* Instruction
Starting at the line with "ob = bpy.data.objects.new(name, data)" and stopping at the line with "carried.location, carried.rotation_quaternion = m.translation, q", repeat each line exactly. Include both and omit the rest.

# START OF Recorded information

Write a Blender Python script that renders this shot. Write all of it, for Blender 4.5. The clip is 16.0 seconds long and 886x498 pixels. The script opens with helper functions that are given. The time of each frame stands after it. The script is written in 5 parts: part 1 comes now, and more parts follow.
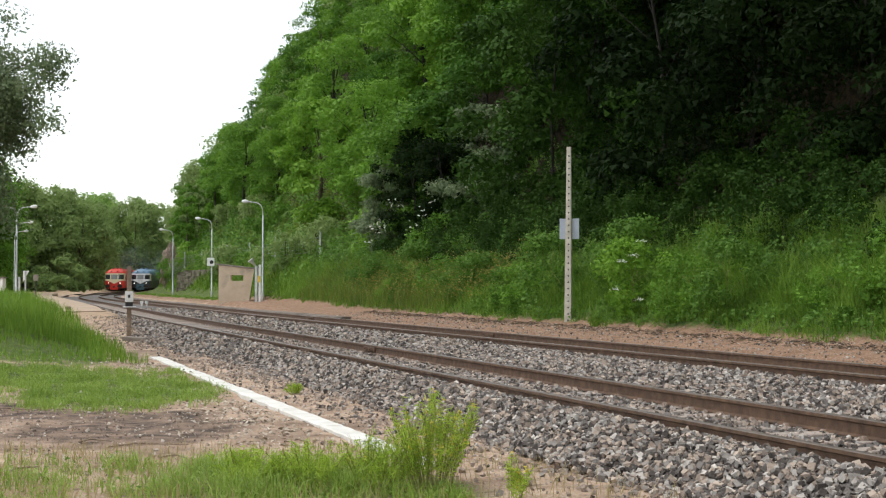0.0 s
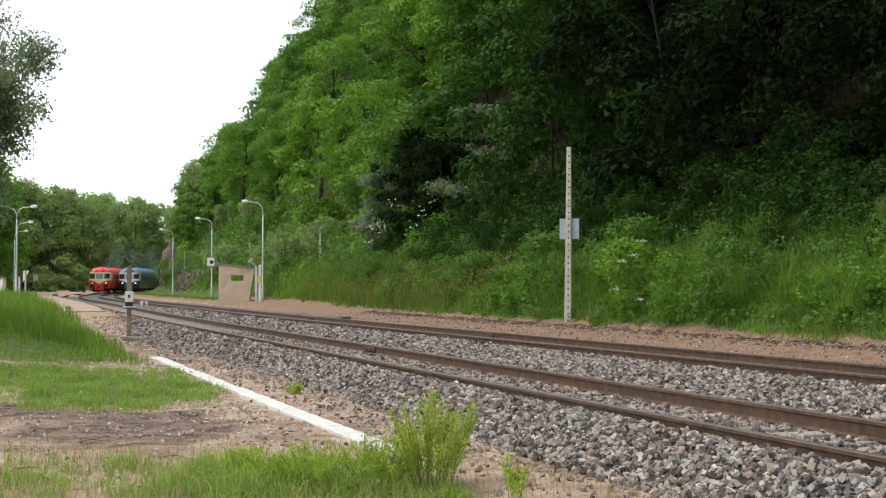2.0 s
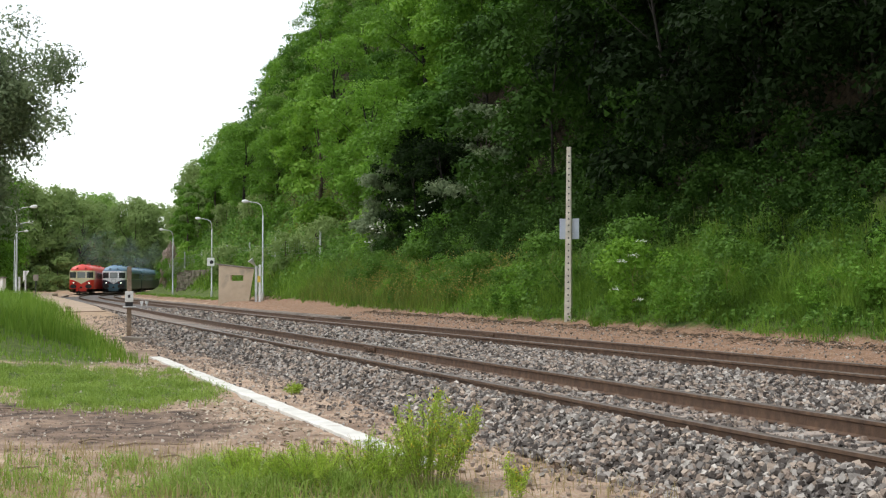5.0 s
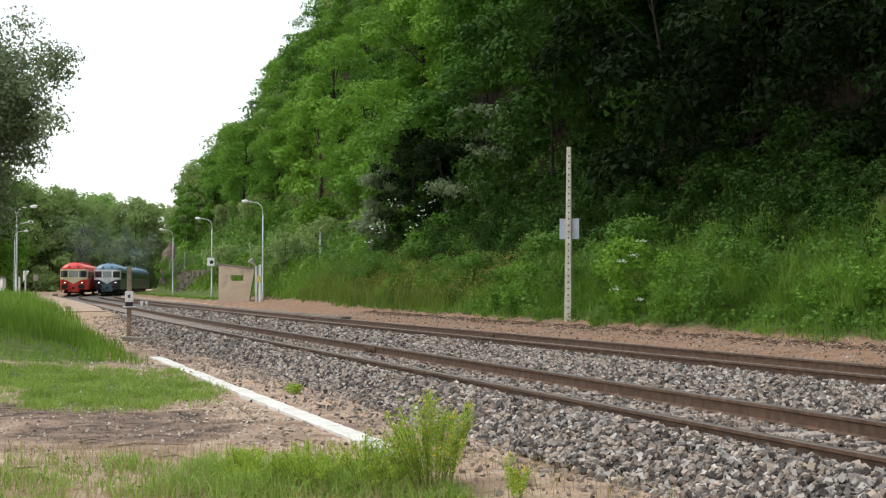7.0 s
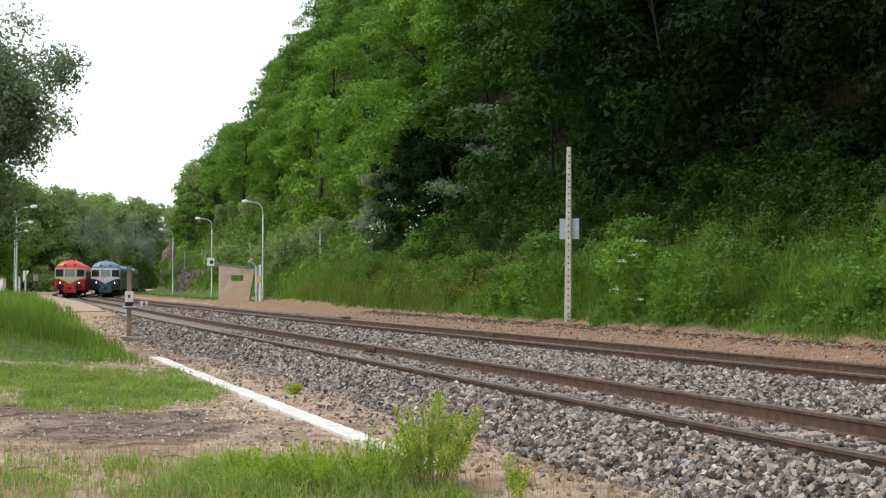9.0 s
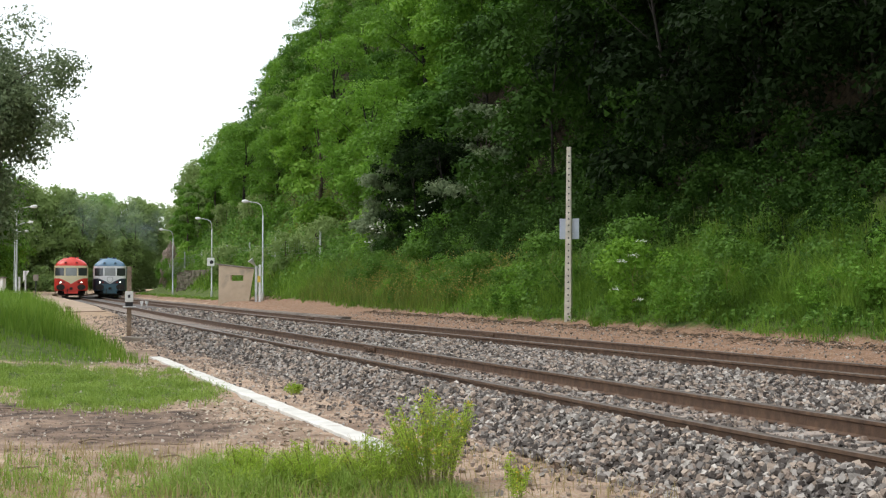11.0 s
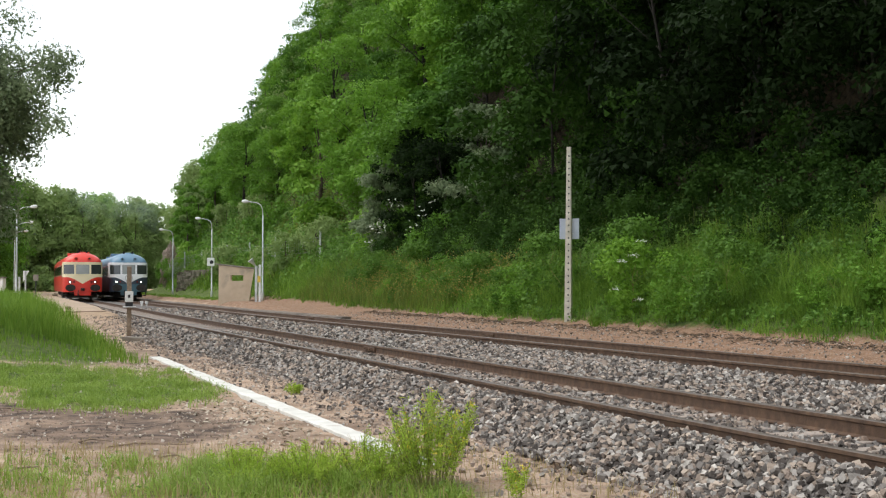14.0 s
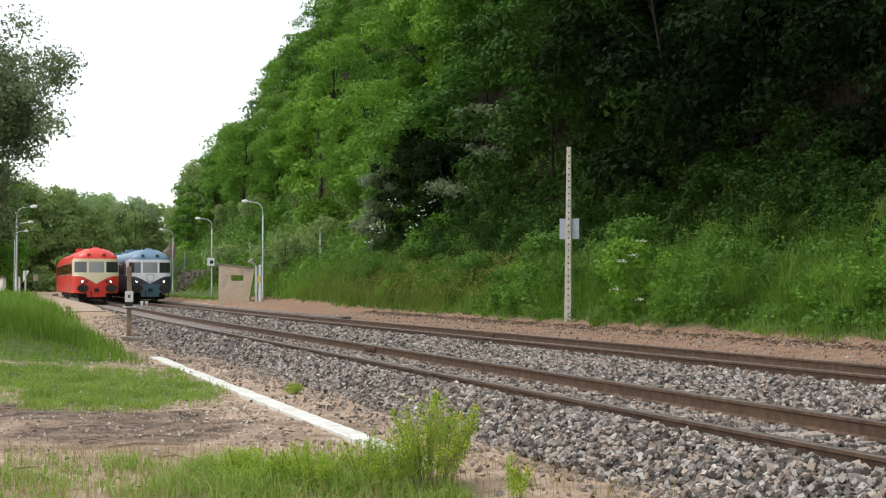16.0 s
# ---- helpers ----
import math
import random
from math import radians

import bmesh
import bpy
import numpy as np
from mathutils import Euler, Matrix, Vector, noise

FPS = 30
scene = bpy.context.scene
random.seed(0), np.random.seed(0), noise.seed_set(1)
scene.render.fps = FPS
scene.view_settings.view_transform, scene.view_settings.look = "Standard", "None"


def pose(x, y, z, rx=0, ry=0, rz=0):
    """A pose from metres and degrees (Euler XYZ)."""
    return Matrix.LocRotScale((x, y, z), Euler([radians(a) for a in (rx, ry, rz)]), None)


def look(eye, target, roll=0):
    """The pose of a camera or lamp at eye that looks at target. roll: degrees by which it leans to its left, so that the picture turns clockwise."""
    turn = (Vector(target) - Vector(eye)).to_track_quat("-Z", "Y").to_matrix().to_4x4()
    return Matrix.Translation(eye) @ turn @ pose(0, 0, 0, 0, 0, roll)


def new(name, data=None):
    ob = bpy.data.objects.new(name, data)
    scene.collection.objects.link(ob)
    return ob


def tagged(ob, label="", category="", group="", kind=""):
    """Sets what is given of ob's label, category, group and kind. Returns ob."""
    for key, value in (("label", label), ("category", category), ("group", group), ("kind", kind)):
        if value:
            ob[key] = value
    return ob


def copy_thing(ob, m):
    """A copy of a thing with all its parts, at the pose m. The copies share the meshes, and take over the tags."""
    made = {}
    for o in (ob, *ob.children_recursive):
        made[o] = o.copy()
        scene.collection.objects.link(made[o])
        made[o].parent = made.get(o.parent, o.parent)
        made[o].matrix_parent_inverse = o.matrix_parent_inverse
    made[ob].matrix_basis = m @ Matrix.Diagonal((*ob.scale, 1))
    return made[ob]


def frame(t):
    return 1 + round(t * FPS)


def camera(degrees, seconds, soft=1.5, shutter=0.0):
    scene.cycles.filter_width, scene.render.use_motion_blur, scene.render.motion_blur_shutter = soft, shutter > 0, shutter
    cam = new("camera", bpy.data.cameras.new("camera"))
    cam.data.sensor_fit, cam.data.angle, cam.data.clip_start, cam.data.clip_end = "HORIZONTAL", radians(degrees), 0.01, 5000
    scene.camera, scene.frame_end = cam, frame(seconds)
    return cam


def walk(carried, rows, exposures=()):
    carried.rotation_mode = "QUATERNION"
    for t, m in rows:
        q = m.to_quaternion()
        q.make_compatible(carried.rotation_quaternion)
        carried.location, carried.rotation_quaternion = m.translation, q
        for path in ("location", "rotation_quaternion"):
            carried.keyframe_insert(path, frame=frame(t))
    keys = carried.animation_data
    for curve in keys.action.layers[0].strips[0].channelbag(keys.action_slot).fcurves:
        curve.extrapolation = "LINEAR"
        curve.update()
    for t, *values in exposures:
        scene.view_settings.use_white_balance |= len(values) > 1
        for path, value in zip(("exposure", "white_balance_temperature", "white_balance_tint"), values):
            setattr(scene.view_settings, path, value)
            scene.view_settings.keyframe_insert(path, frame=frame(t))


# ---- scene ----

# END OF Recorded information

* Response to the task
    ob = bpy.data.objects.new(name, data)
    scene.collection.objects.link(ob)
    return ob


def tagged(ob, label="", category="", group="", kind=""):
    """Sets what is given of ob's label, category, group and kind. Returns ob."""
    for key, value in (("label", label), ("category", category), ("group", group), ("kind", kind)):
        if value:
            ob[key] = value
    return ob


def copy_thing(ob, m):
    """A copy of a thing with all its parts, at the pose m. The copies share the meshes, and take over the tags."""
    made = {}
    for o in (ob, *ob.children_recursive):
        made[o] = o.copy()
        scene.collection.objects.link(made[o])
        made[o].parent = made.get(o.parent, o.parent)
        made[o].matrix_parent_inverse = o.matrix_parent_inverse
    made[ob].matrix_basis = m @ Matrix.Diagonal((*ob.scale, 1))
    return made[ob]


def frame(t):
    return 1 + round(t * FPS)


def camera(degrees, seconds, soft=1.5, shutter=0.0):
    scene.cycles.filter_width, scene.render.use_motion_blur, scene.render.motion_blur_shutter = soft, shutter > 0, shutter
    cam = new("camera", bpy.data.cameras.new("camera"))
    cam.data.sensor_fit, cam.data.angle, cam.data.clip_start, cam.data.clip_end = "HORIZONTAL", radians(degrees), 0.01, 5000
    scene.camera, scene.frame_end = cam, frame(seconds)
    return cam


def walk(carried, rows, exposures=()):
    carried.rotation_mode = "QUATERNION"
    for t, m in rows:
        q = m.to_quaternion()
        q.make_compatible(carried.rotation_quaternion)
        carried.location, carried.rotation_quaternion = m.translation, q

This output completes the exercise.